Derek Powazek is a San Francisco photographer who shares his art through his web site ephemera.org and I bring him to your attention for a couple of reasons.

The first is that he is a very good photographer who appears to post new images daily, so for all of you who love good images, he's worth putting on the bookmark list.

The second reason is his use of what he calls a "widget" to try and prevent his images from being stolen and displayed on other Web sites without his permission. For each of his images, like the one above, Powazek has provided snippets of HTML code that you can copy and paste into your Web site. The code display a small-scale, cropped version of his photo. Click on the photo, and you're taken to ephemera.org where you can see the full-size original (and buy a copy if you'd like).

That's smart. It won't stop those who have no qualms about theft of copyrighted material, but it does give the rest of us a way of sharing his images with the world and drawing attention to the works of a talented photographer.

My source for this item: J.D. Lasica's New Media Musings.

5:48:59 PM    

SEEING THE COMMUNITY

Here's a link that fits in with one of the ways I want to see journalism practiced -- seeing the whole community.

Stories1st. org has an interview with Nyguyen Qui Duc, a radio host and producer, about how Asian communities are covered.

He says:

The lanterns, the Asian food, Asian traditional dance. It's the same way we look at books. Asian Americans who get on bestseller lists have titles with words like "sorrow, red silk, kitchen, heaven, willow, sorrow, dragon blossom." Where are the professionals? Teachers and lawyers and people in the corporate world? We still have the samurai and the geisha and the poor Vietnamese woman who left the village and made it in America. In May, we have shows on PBS about Asians and do a salute. It's not about saluting us but making sure they cover our stories rather than trooping us out like monkeys.

...and...

It's not just on Pacific Time [his radio show], it's NPR [National Public Radio], too. Suddenly we have to understand the Islamic world, but then we bring in a person and to play the "oud" for us. It's exotic only because we don't know that part of the world. I've made those kind of mistakes too but we have to check ourselves. It's about getting out and understanding the changes in the community. It's thinking beyond the immediate cute thing, this bowl of noodles, or here's a blonde person cooking sushi -- "wow that's a big story!"

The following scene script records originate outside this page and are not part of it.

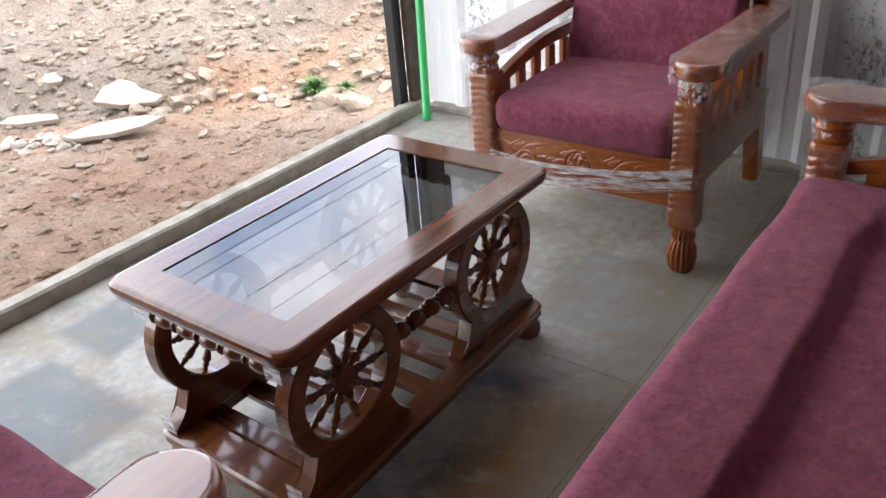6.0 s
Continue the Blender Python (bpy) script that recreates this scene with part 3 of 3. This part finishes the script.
def wrap_strip(thing, a, b, sag, width, seed, count=15):
    """Stretched strands of film between two points."""
    rnd = random.Random(seed)
    for _ in range(count):
        bm = bmesh.new()
        o0 = Vector((0, rnd.uniform(-0.006, 0.0), rnd.uniform(-0.5, 0.5) * width * 0.5))
        o1 = Vector((0, rnd.uniform(-0.004, 0.004), rnd.uniform(-0.5, 0.5) * width))
        w = rnd.uniform(0.0010, 0.0050)
        sg = sag * rnd.uniform(0.6, 1.3)
        last = None
        for k in range(19):
            t = k / 18
            p = Vector(a).lerp(Vector(b), t) + o0.lerp(o1, t)
            p.z -= sg * 4 * t * (1 - t) + 0.002 * math.sin(9 * t + rnd.random())
            row = [bm.verts.new(p + Vector((0, -0.001, w))), bm.verts.new(p + Vector((0, 0.001, -w)))]
            if last:
                bm.faces.new((last[0], last[1], row[1], row[0]))
            last = row
        part("film_strand", bm, twisted, thing, smooth=True)


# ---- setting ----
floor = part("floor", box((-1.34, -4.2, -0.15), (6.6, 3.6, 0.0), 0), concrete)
tagged(floor, "stained grey concrete floor with dark cement patches", "floor", kind="structure")

sill_bm = bmesh.new()
rows = []
for k in range(161):
    y = -4.2 + 7.66 * k / 160
    w = 0.004 * fnoise(y * 5, 0, 0)
    h = 0.004 * fnoise(y * 7, 3, 0)
    rows.append([sill_bm.verts.new(p) for p in ((-1.375 + w, y, -0.35), (-1.373 + w, y, 0.050 + h), (-1.361, y, 0.058 + h), (-1.311 - w, y, 0.058 + h), (-1.303 - w, y, 0.050 + h), (-1.301, y, -0.1))])
for p, q in zip(rows, rows[1:]):
    for k in range(5):
        sill_bm.faces.new((p[k], p[k + 1], q[k + 1], q[k]))
sill_bm.faces.new(rows[0])
sill_bm.faces.new(rows[-1][::-1])
tagged(part("trim_sill", sill_bm, cement), "low grey cement kerb along the open side", "kerb", kind="structure")

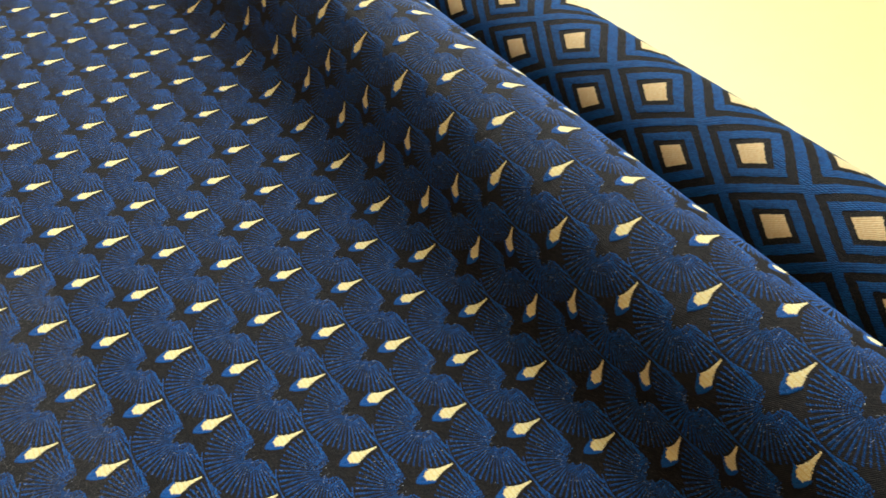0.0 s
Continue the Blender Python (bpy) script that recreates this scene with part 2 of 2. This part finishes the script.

The sooner media gets this, particularly in regions such as this with large "ethnic" communities, the sooner it starts becoming relevant again. No matter how often a publisher or editor tells us that his/her goal is "to hold a mirror up to the community" or "to explain the community to itself," it just ain't true when people who are visible in that community are invisible in the media other than as tokens.